Mais ce qui paraît nouveau ici, c’est que les promesses ne sont pas revues et corrigées après la campagne, mais au cours même de la campagne. Et que les fausses promesses ne concernent pas seulement le programme, mais tout un tas d’autres paroles, donnant une impression générale que c’est toute la parole politique qui ne vaut plus rien. "Hamon a amendé son revenu universel, il met un peu d’eau dans son vin, ça c’est vieux comme la politique et ça peut se défendre dans certaines limites, mais dans le cas Fillon et des primaires, c’est plus frappant, et ce n’est pas de même nature, il s’agit là de stratégies purement individuelles. Les propos tenus perdent toute valeur. Cela produit de l’abstention, du désintérêt. Les gens zappent quand ils voient un candidat sur écran, ils se disent qu’ils n’ont pas de temps à perdre", analyse Jérôme Fourquet.

Ce qui fait qu’on assiste bien, pour le politologue, à un stade supplémentaire de la démonétisation de la parole politique, d’autant que notre perception est aiguisée par ce que l’on constate de l’autre côté de l’Atlantique, avec les mensonges à répétition du président américain.

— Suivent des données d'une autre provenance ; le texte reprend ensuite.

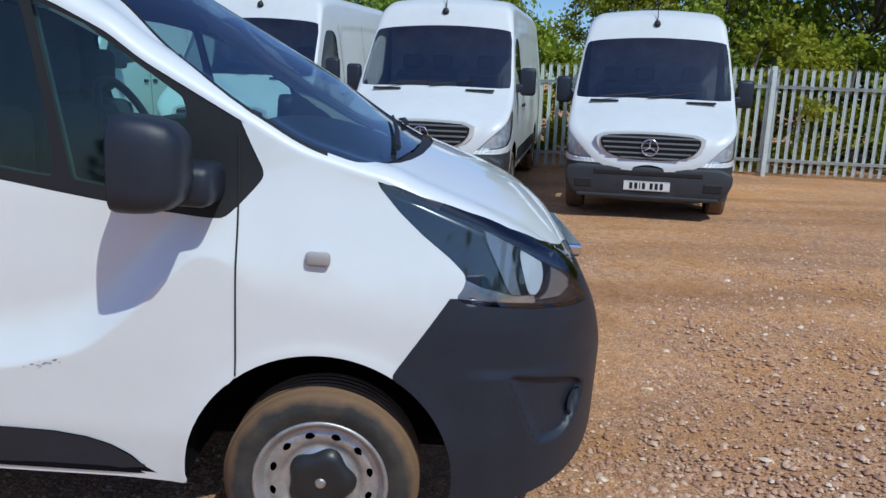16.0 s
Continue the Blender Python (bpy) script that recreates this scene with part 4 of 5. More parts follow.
    boxed("cab_floor", (-0.84, 0.84, 2.74, 3.84, 0.40, 0.46), M_DARK, root, 0.0)
    bm = bmesh.new()
    prism(bm, rounded([(3.82, 0.80), (3.74, 1.0), (3.66, 1.20), (3.68, 1.38), (3.80, 1.445), (4.05, 1.455), (4.30, 1.40), (4.46, 1.34), (4.46, 0.80)], 1), -0.82, 0.82, "x")
    part("dashboard", bm, M_DARK, root, "dark grey dashboard")
    bm = bmesh.new()
    prism(bm, rounded([(3.66, 1.38), (3.64, 1.48), (3.72, 1.515), (3.92, 1.50), (4.02, 1.42)], 1), 0.20, 0.62, "x")
    part("instrument_hood", bm, M_DARK, root)
    sw = empty("steering_wheel")
    sw.parent = root
    m = Matrix.Translation((0.40, 3.50, 1.43)) @ Matrix.Rotation(radians(-62), 4, "X")
    bm = bmesh.new()
    tube(bm, [(0.195 * math.cos(6.28319 * k / 32), 0.195 * math.sin(6.28319 * k / 32), 0) for k in range(33)], 0.016, 8)
    part("steering_rim", bm, M_TRIM, sw, "", True).matrix_basis = m
    bm = bmesh.new()
    box(bm, -0.19, 0.19, -0.03, 0.03, -0.03, 0.0, 0.01)
    box(bm, -0.07, 0.07, -0.12, 0.05, -0.05, 0.01, 0.02)
    part("steering_hub", bm, M_DARK, sw).matrix_basis = m
    seat(root, 0.42, 3.05)
    seat(root, -0.20, 3.05)
    seat(root, -0.58, 3.05)
    # wipers
    for x0, x1 in ((0.62, 0.05), (-0.02, -0.58)):
        bm = bmesh.new()
        tube(bm, [(x, yw, top_z(yw, x) + 0.016) for x, yw in ((x0, 4.495), (0.5 * (x0 + x1), 4.475), (x1, 4.44))], [0.012, 0.009, 0.006], 6)
        part("wiper", bm, M_TRIM, root, "black wiper arm")
    bm = bmesh.new()
    tube(bm, [(0.0, 3.15, 1.99), (0.0, 2.98, 2.14)], [0.006, 0.003], 6)
    part("roof_aerial", bm, M_TRIM, root)
    # grille at the nose
    bm = bmesh.new()
    box(bm, -0.36, 0.36, 5.12, 5.225, 1.055, 1.105, 0.012)
    part("grille_bar", bm, M_CHROME, root)
    boxed("front_plate", (-0.26, 0.26, 5.30, 5.360, 0.50, 0.61), M_PLATE_W, root, 0.004)
    return root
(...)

"Les mots, les phrases, n'ont plus aucun sens. L'absurdité envahit le discours politique. Tout est possible. Chacun peut proférer absolument n'importe quoi, les pires contradictions, les plus évidentes débilités, sans soulever la moindre réaction. Mais de qui se moque-t-on ?", constatait récemment le politologue Maxime Tandonnet. Alors oui, 2017 est bien de ce point de vue une campagne particulière, où la parole politique meurt aussitôt ou presque après avoir été donnée.